The course of Drey and Dan’s friendship is hardly smooth, rendered frequently by images of each alone—she rides her bike; he makes dinner for Isabel; she overhears her mother argue with her father on the phone (he’s not coming to see her, again); he gazes out the classroom window while trying, one more time, to show his students how two things might be true at the same time, how yin and yang works: spotting a tree, he says, “It’s crooked and it’s straight, it’s strong and it’s weak.” She visits her brother in prison. He insists he has his addiction under control, only using “when the occasion calls.”

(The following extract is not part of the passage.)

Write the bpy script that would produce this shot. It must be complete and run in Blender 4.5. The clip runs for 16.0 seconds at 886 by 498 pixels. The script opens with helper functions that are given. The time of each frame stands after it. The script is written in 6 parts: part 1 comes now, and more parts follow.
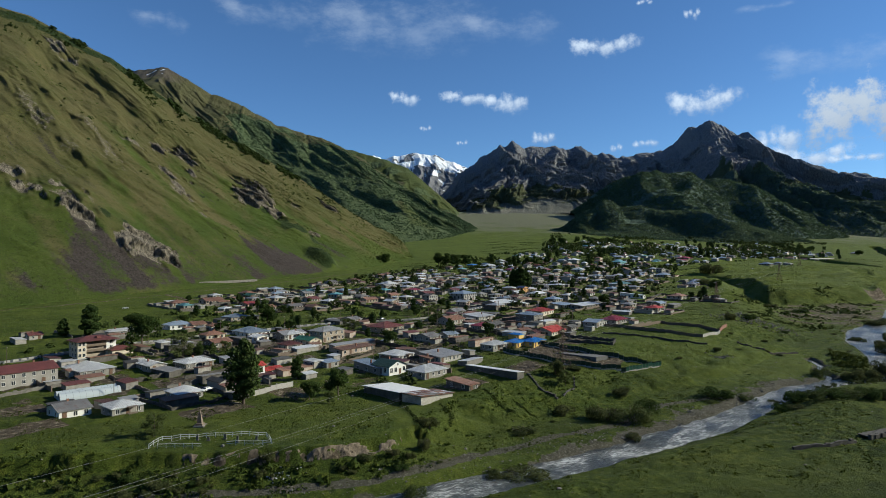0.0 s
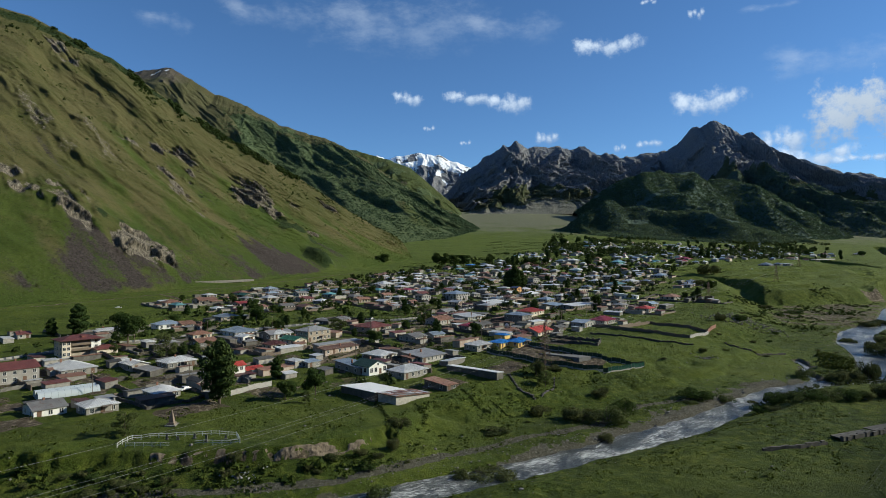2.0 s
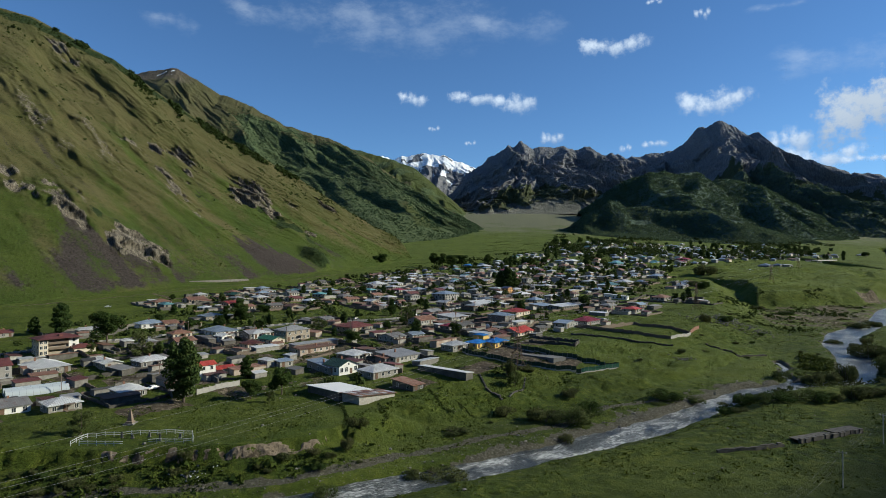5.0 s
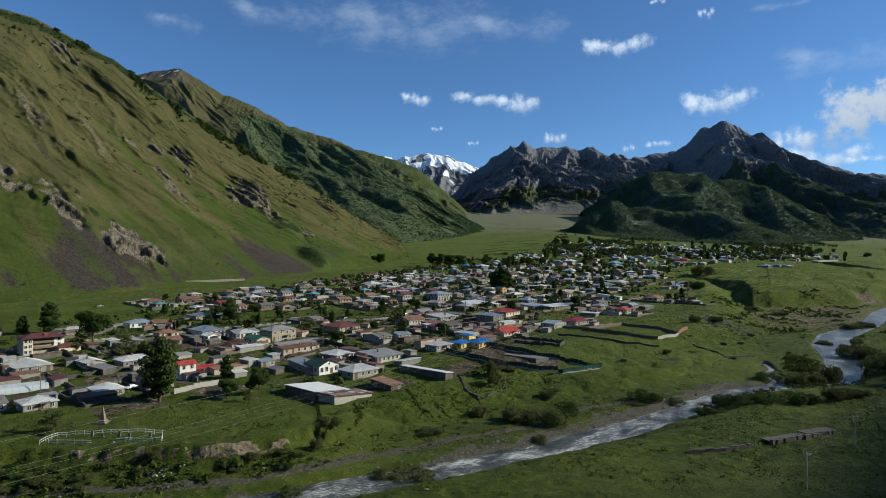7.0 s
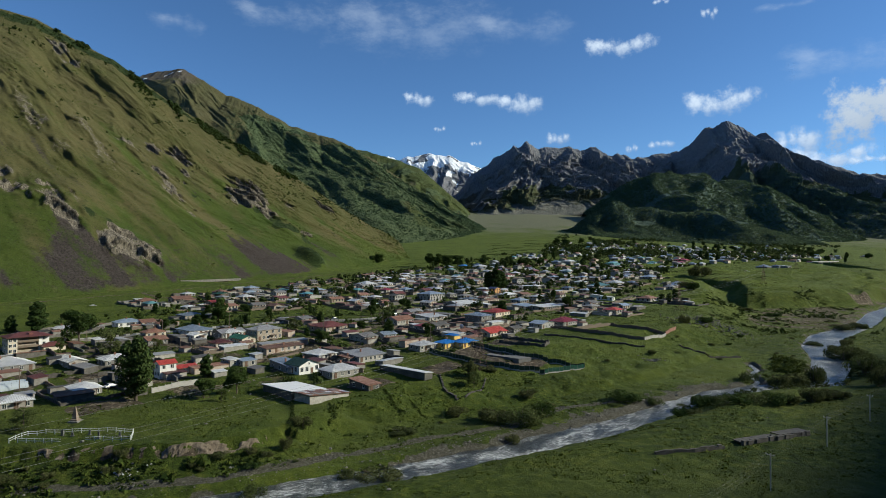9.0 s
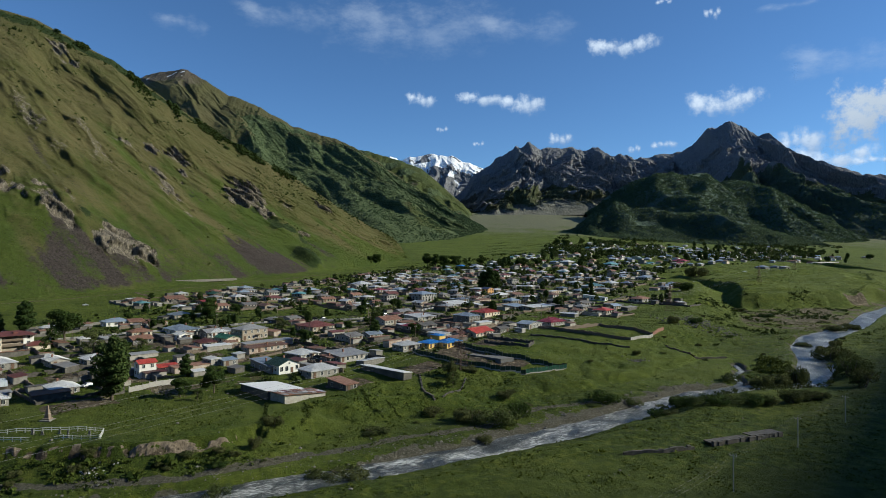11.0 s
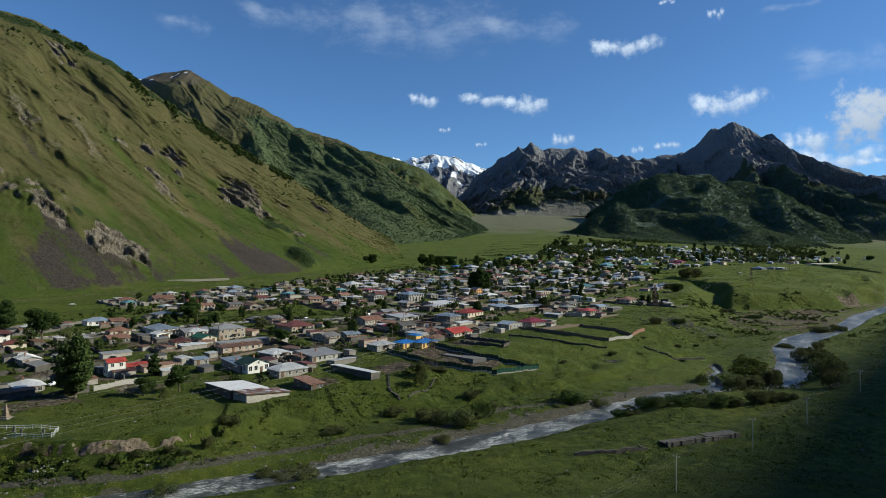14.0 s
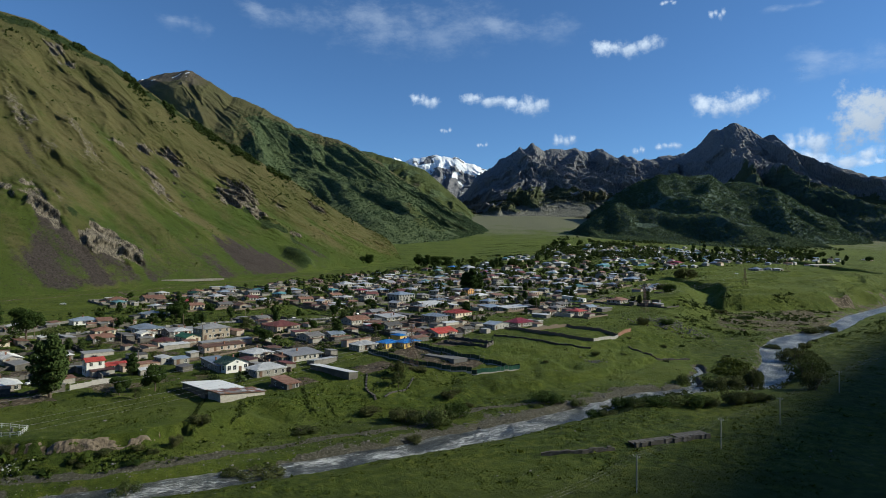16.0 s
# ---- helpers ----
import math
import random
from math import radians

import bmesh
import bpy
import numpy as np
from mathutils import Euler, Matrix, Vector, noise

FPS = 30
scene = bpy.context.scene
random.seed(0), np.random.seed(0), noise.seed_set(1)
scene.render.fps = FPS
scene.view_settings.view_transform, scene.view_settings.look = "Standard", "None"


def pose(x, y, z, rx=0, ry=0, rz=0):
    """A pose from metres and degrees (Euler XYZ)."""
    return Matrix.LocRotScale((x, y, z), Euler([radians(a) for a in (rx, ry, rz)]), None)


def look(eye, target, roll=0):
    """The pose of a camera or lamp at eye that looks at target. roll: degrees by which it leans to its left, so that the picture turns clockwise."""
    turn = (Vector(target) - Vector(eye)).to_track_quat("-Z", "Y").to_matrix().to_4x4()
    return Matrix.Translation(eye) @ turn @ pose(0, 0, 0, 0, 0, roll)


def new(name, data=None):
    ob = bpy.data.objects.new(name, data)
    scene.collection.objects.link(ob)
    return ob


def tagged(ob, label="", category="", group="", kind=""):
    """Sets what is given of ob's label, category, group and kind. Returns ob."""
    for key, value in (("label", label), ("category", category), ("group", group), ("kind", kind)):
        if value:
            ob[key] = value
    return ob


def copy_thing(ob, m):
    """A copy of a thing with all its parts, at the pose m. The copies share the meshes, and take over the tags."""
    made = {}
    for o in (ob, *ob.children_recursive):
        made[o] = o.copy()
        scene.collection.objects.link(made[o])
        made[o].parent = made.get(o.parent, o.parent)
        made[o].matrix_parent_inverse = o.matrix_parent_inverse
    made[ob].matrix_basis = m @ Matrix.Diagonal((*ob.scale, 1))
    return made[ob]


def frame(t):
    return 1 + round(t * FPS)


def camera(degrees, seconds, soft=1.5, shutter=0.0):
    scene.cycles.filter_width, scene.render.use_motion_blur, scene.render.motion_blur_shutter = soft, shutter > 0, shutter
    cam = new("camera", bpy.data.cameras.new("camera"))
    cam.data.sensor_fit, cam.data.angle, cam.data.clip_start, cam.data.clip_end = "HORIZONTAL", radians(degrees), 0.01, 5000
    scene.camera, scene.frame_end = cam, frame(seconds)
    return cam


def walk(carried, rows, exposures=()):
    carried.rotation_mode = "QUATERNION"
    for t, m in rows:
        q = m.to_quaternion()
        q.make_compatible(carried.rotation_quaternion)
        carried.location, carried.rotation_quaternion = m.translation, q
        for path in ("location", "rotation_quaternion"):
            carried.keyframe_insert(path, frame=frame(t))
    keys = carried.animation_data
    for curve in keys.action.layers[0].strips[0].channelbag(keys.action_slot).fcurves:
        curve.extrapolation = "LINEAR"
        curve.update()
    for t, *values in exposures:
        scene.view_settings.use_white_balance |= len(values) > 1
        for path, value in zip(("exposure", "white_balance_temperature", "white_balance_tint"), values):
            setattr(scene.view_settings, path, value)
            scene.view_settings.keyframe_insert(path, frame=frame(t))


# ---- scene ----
cam = camera(72.0, 16.0, 0.6)
PATH = [
    (0, (-0.086, 1.157, 38.294), (2.770, 101.109, 39.531), -0.331),
    (0.5, (2.304, 1.081, 38.283), (4.974, 101.038, 39.526), -0.309),
    (1, (4.688, 1.015, 38.272), (7.172, 100.976, 39.521), -0.288),
    (1.5, (7.065, 0.958, 38.259), (9.364, 100.924, 39.514), -0.267),
    (2, (9.437, 0.910, 38.246), (11.553, 100.879, 39.506), -0.247),
    (2.5, (11.803, 0.870, 38.231), (13.737, 100.843, 39.497), -0.226),
    (3, (14.164, 0.839, 38.215), (15.917, 100.815, 39.487), -0.206),
    (3.5, (16.519, 0.816, 38.198), (18.093, 100.795, 39.476), -0.186),
    (4, (18.870, 0.800, 38.180), (20.267, 100.782, 39.463), -0.166),
    (6.5, (30.557, 0.827, 38.069), (31.104, 100.817, 39.385), -0.069),
    (7, (32.882, 0.851, 38.043), (33.268, 100.842, 39.366), -0.050),
    (7.5, (35.205, 0.881, 38.014), (35.432, 100.872, 39.346), -0.031),
    (8, (37.524, 0.916, 37.984), (37.596, 100.907, 39.325), -0.012),
    (8.5, (39.841, 0.956, 37.953), (39.760, 100.947, 39.303), 0.007),
    (9, (42.154, 1.001, 37.919), (41.926, 100.991, 39.279), 0.026),
    (11.5, (53.692, 1.284, 37.723), (52.783, 101.269, 39.147), 0.121),
    (12, (55.994, 1.350, 37.678), (54.963, 101.334, 39.117), 0.140),
    (12.5, (58.296, 1.419, 37.631), (57.147, 101.402, 39.086), 0.159),
    (13, (60.597, 1.490, 37.581), (59.335, 101.471, 39.054), 0.179),
    (13.5, (62.897, 1.563, 37.529), (61.528, 101.542, 39.021), 0.199),
    (14, (65.197, 1.638, 37.475), (63.725, 101.615, 38.987), 0.218),
    (14.5, (67.497, 1.714, 37.419), (65.929, 101.689, 38.952), 0.238),
    (15, (69.797, 1.791, 37.360), (68.138, 101.765, 38.916), 0.259),
    (15.5, (72.097, 1.868, 37.298), (70.353, 101.841, 38.879), 0.279),
    (16, (74.398, 1.946, 37.234), (72.575, 101.917, 38.841), 0.300),
]
walk(cam, [(t, look(eye, target, roll)) for t, eye, target, roll in PATH], [(0.0, 0.3, 5420, 4), (16.0, 0.3, 5420, 4)])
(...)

Throughout Half Nelson, this developing balance is punctuated by brief bits of Drey and her classmates giving presentations for the class, on important turning points in history. As archival footage illustrates their stories, the kids recite on Attica, Brown v. Board of Education, Harvey Milk, and Pinochet. The events are violent, clashes of opposing forces. And though they are now history, half-forgotten, half disbelieved, they are also moments that changed someone or helped to transform what followed. Unexpected and potent, these instances interrupted routines. Seemingly removed from what’s happening now, especially from the yin and yang of Dan and Drey, they also have everything to do with their efforts to connect, to make sense of one another.